Center teaches building maintenance skills

A tiny building complete with everything from masonry to drywall texture takes shape from the ground up every few months in the back room of Reno's Center for Employment Training.

The modest structure not much bigger than an elaborate child's playhouse provides a big boost to the working lives of many of its students.

Typically, said Director Michael O'Massey, students at the nonprofit center arrive when they've grown weary of unskilled labor.

The Center for Employment part of a group of about 20 facilities with the same name along the West Coast gives them the basic skills they need to begin climbing the career ladder.

The building maintenance program, for instance, includes 180 hours of training in basic math and the vocabulary of building maintenance.

Students devote 140 hours to carpentry, 140 hour to electrical work and 140 hours to plumbing.

Other coursework includes interior and exterior maintenance, blueprint reading and safety standards.

"We're showing them how to do it the right way," said O'Massey.

Students usually take about six months to complete the course.
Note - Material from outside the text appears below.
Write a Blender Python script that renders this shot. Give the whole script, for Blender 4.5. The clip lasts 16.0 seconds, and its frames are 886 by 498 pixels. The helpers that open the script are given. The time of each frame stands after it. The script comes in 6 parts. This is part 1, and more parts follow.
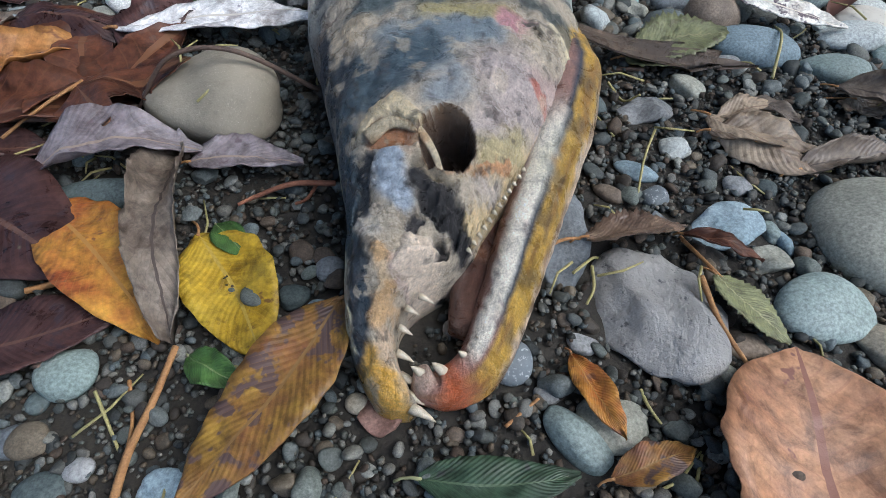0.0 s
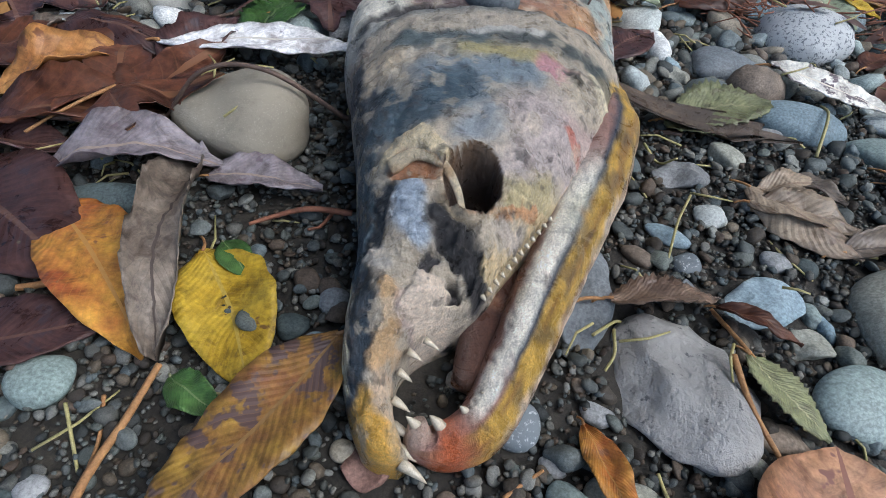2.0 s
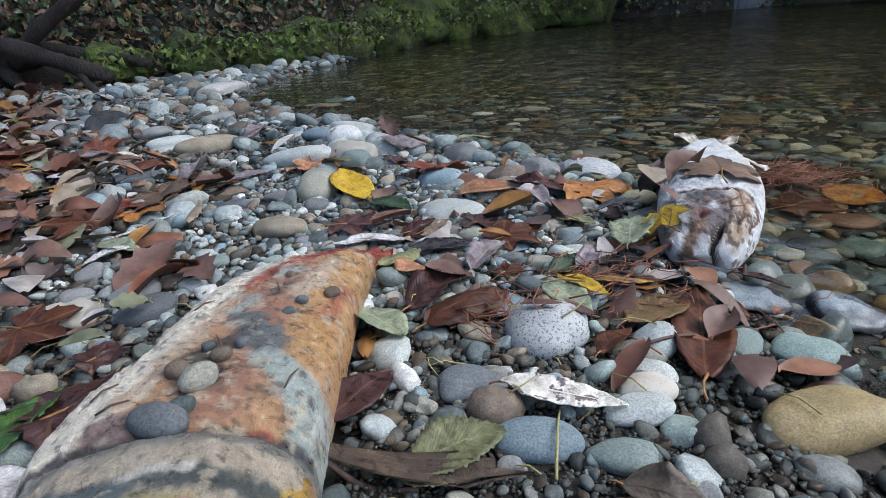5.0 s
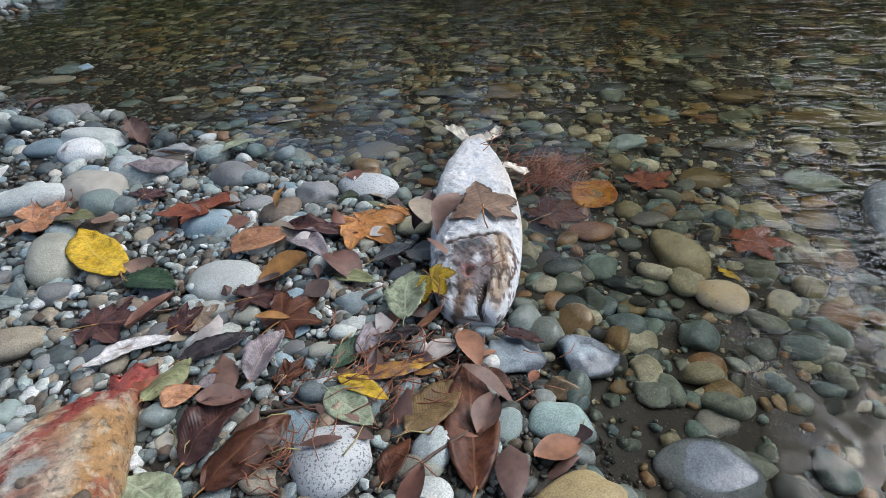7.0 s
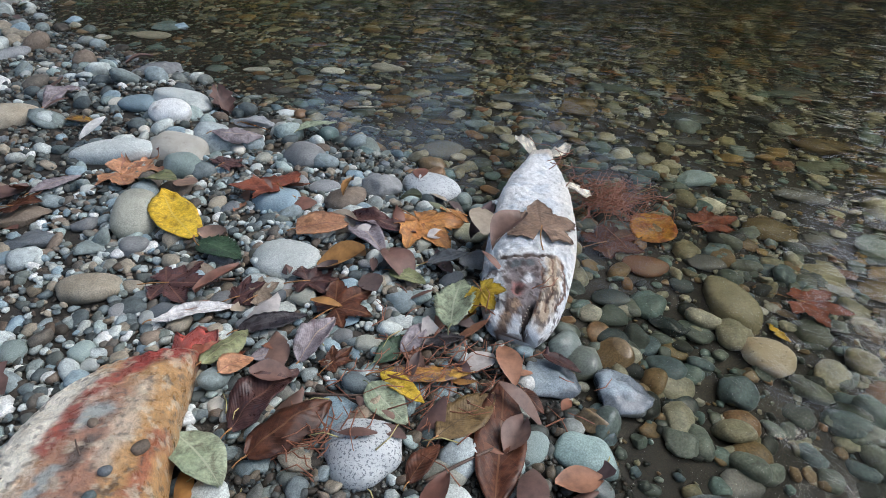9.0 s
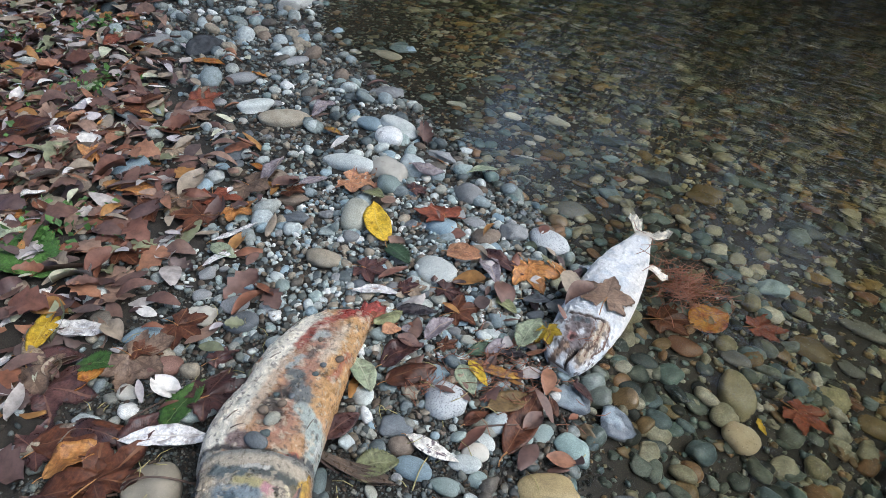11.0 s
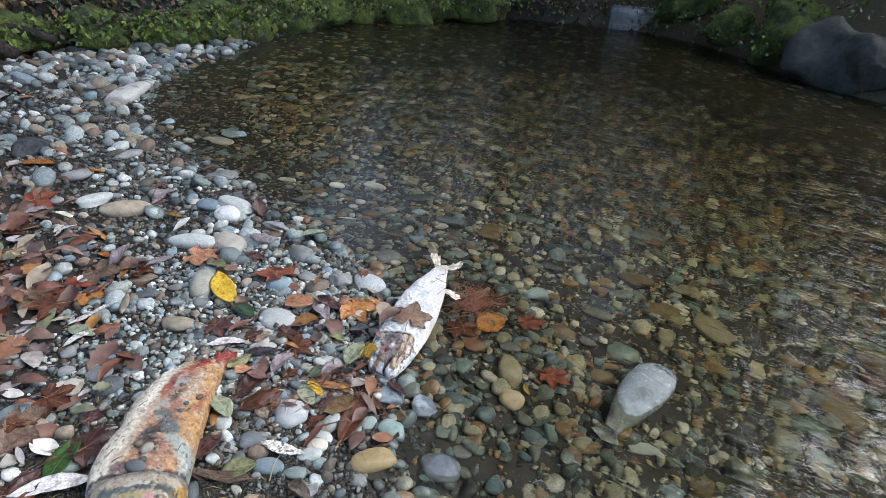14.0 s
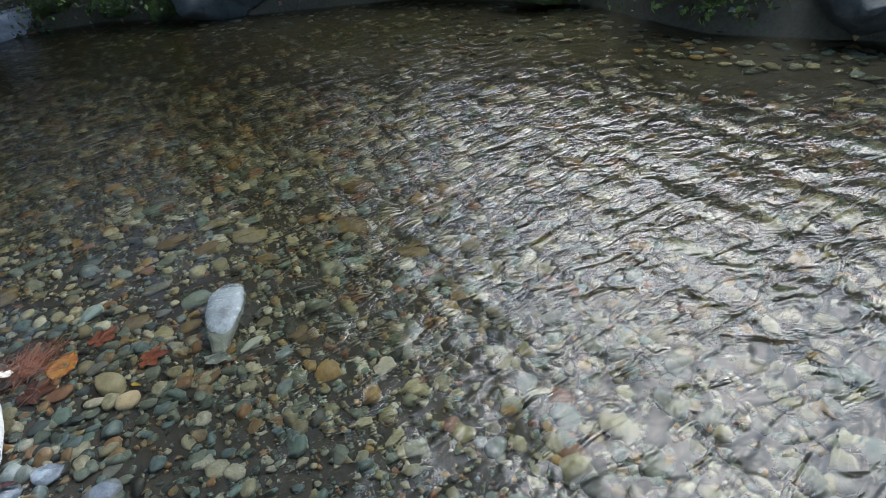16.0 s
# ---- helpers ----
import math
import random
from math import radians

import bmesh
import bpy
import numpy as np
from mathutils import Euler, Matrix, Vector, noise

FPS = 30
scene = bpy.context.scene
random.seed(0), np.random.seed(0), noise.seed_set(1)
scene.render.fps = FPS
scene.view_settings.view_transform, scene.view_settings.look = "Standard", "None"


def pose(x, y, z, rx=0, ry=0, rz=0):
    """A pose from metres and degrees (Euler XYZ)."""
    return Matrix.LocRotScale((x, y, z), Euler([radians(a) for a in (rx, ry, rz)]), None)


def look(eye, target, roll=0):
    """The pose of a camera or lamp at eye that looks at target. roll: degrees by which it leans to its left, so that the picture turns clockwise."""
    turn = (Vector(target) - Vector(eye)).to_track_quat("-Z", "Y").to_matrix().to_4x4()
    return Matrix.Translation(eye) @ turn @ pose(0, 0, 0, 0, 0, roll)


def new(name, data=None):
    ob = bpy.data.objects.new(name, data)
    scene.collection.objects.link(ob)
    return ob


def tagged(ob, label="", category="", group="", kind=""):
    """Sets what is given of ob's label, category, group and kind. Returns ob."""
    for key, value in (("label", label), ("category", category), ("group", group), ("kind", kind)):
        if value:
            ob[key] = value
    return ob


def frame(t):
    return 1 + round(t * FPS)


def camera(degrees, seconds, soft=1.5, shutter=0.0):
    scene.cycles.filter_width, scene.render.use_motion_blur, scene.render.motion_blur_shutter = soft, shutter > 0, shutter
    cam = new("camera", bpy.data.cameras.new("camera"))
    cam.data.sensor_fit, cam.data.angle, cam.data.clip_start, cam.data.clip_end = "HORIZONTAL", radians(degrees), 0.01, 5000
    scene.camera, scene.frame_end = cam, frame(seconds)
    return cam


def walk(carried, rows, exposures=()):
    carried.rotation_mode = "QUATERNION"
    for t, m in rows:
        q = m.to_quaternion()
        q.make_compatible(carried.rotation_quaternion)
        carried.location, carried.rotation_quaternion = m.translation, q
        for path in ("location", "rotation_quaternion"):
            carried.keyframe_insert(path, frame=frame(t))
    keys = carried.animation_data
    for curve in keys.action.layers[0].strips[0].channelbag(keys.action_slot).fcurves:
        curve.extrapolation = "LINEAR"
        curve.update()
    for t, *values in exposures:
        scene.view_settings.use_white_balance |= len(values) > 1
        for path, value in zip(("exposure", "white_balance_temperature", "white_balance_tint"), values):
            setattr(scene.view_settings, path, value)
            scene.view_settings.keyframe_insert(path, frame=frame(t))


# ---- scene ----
cam = camera(78.0, 16.0, soft=0.5)
ROWS = [
    (0.0, 0.0032, 0.0152, 0.2767, 36.46, 0.38, -0.67),
    (0.5, -0.0006, 0.0181, 0.2743, 36.49, 0.25, -0.92),
    (1.0, 0.0001, 0.0188, 0.2736, 36.58, 0.45, -1.14),
    (1.5, 0.0010, 0.0172, 0.2657, 37.45, -0.24, 0.60),
    (2.0, 0.0038, 0.0236, 0.2589, 41.64, -2.38, 5.37),
    (2.5, 0.0155, 0.0191, 0.2333, 48.44, -0.39, 5.98),
    (3.0, 0.0458, 0.0134, 0.2190, 53.70, 2.58, 7.46),
    (3.5, 0.0799, 0.0187, 0.2359, 57.89, 2.97, 8.36),
    (4.0, 0.1294, 0.0448, 0.2520, 61.48, 5.32, 6.78),
    (4.5, 0.1569, 0.0873, 0.2891, 63.13, 4.62, 1.32),
    (5.0, 0.1786, 0.0945, 0.3302, 65.86, 5.06, -7.33),
    (5.2, 0.1858, 0.1077, 0.3697, 65.76, 5.77, -9.70),
    (7.3, 0.2988, 0.2036, 0.5299, 54.03, 2.59, -29.13),
    (7.5, 0.2906, 0.2070, 0.5353, 54.09, 1.94, -28.91),
    (8.0, 0.2940, 0.2076, 0.5366, 54.87, 1.92, -28.01),
    (8.5, 0.2911, 0.2128, 0.5464, 54.73, 1.00, -25.42),
    (9.0, 0.2791, 0.2013, 0.5620, 53.79, -0.91, -19.12),
    (9.5, 0.2761, 0.1426, 0.6388, 52.12, -0.96, -9.37),
    (9.7, 0.3090, 0.1059, 0.6522, 51.91, -0.84, -6.97),
    (11.8, 0.2668, -0.2123, 1.1090, 49.86, -4.09, 8.18),
    (12.0, 0.2357, -0.2410, 1.1318, 49.43, -3.98, 9.34),
    (12.5, 0.2200, -0.2670, 1.1850, 51.15, -4.11, 9.53),
    (13.0, 0.2567, -0.2898, 1.2079, 52.59, -4.11, 6.09),
    (13.5, 0.3287, -0.3419, 1.1572, 55.86, -4.46, -2.13),
    (14.0, 0.3929, -0.4539, 1.1480, 58.21, -4.53, -13.27),
    (14.5, 0.3888, -0.6164, 1.2965, 57.44, -4.49, -26.81),
    (15.0, 0.3957, -0.7499, 1.3110, 57.19, -0.30, -40.58),
    (15.5, 0.4023, -0.8232, 1.2076, 55.89, 5.77, -54.74),
    (16.0, 0.3527, -0.8434, 1.1790, 53.88, 6.67, -68.49),
]
walk(cam, [(t, pose(x, y, z, rx, ry, rz)) for t, x, y, z, rx, ry, rz in ROWS],
     exposures=[(0.0, 0.82, 5750, 8), (5.0, 0.88, 5800, 10), (7.5, 0.90, 6000, 9), (9.0, 0.90, 5950, 9), (12.5, 1.08, 5850, 8), (14.5, 1.10, 5950, 11), (16.0, 1.22, 5600, 8)])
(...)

About 60 percent of the graduates of the course take work in building maintenance.

Most of the rest look for construction jobs.
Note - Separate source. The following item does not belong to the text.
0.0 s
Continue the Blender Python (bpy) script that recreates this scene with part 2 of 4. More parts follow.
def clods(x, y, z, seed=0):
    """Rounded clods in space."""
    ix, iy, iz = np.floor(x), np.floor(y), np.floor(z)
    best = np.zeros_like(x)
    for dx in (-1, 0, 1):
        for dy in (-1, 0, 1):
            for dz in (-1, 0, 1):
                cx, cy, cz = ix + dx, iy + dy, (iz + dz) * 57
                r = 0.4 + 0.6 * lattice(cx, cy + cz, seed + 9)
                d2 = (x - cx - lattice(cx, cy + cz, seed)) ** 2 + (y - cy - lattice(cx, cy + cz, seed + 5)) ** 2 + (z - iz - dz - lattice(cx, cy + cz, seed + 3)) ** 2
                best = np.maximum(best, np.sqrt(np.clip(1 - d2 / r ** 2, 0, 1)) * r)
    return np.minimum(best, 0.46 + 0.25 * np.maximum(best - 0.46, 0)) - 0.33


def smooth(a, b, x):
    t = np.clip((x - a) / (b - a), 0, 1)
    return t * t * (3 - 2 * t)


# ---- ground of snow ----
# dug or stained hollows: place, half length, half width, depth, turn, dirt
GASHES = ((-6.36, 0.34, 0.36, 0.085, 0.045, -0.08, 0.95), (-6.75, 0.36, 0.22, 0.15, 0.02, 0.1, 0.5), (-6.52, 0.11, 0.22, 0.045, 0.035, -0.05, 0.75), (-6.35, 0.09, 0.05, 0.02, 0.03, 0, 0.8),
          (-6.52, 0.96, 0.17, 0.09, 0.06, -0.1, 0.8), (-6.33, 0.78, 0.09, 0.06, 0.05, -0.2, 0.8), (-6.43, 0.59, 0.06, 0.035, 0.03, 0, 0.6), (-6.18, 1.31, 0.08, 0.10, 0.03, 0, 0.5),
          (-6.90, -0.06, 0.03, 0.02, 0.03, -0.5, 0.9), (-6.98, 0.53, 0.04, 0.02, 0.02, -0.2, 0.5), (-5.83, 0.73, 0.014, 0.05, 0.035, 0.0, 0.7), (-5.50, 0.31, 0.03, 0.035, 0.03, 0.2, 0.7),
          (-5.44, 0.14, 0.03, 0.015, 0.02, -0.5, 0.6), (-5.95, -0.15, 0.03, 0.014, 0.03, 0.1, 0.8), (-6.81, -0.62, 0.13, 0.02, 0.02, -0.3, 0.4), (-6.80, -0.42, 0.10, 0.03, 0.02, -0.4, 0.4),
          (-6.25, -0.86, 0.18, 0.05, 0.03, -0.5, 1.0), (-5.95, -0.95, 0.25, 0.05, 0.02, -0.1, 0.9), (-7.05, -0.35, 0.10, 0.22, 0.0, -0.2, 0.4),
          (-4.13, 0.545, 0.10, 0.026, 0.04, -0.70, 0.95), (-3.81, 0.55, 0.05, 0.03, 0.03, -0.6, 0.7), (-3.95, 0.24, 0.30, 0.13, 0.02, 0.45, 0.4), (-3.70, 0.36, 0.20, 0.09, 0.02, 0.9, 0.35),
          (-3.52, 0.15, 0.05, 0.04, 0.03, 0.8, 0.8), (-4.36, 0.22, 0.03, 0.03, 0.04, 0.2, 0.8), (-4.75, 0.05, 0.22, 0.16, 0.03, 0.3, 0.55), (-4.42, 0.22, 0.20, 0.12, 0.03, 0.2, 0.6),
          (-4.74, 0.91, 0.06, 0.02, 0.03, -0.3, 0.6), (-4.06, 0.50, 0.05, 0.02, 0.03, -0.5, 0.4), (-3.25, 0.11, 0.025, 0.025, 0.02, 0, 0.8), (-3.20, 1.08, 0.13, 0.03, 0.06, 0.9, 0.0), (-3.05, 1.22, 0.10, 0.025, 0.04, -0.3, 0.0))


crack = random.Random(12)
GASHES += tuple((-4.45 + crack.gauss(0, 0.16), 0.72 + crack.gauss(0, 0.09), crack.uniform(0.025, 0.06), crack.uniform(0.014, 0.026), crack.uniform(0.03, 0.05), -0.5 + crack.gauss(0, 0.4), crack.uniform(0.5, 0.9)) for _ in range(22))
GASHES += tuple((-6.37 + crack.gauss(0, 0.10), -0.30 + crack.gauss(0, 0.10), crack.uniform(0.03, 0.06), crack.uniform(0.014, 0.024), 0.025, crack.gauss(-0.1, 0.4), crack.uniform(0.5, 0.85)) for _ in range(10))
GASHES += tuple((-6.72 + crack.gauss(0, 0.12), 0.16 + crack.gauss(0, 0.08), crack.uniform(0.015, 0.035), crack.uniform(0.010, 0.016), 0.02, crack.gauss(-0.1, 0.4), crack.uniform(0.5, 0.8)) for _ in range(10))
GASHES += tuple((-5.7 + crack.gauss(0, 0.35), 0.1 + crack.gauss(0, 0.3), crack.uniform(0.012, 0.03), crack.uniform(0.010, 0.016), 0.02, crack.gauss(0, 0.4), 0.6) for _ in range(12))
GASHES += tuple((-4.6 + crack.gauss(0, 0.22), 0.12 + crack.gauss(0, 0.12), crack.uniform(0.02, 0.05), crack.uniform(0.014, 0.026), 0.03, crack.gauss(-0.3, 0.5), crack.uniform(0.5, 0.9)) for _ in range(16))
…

"We don't guarantee them jobs, but we will help place them," O'Massey said.

"If employers are looking for qualified entry-level positions, we can help."

Along with the skills they need to take a job, the Center for Employment Training makes sure its students have good work habits.

They are required, for instance, to swipe an ID card through a reader at the start of their school day, and the school emphasizes the need for attendance.

Along with the building maintenance program, the center provides classes in warehouse operation.

Hands-on forklift safety training as well as the process of picking and shipping orders get students ready for the region's logistics and distribution industries.

Others among the two dozen or so students at the center at any given time are learning basic office skills ranging from Microsoft software operation to filing.

Elsewhere in the 10,000-square-foot center at 520 Evans Ave., the Northern Nevada Literacy Council provides literacy training and Washoe High School provides training for the GED high school equivalency test.

The center tries to assemble government money everything from state job-training funds to federal education grants to pay for students' education.

The business community, meanwhile, provides two important services, O'Massey said.

He relies on members of the business community who are willing to devote a few hours a year to reviewing the center's curriculum to make sure it meets current needs in the workplace.

And some businesses, he said, donate materials to help with educational programs.

After all, that tiny building that students are constructing today soon will be torn down so the next class can have a crack at it.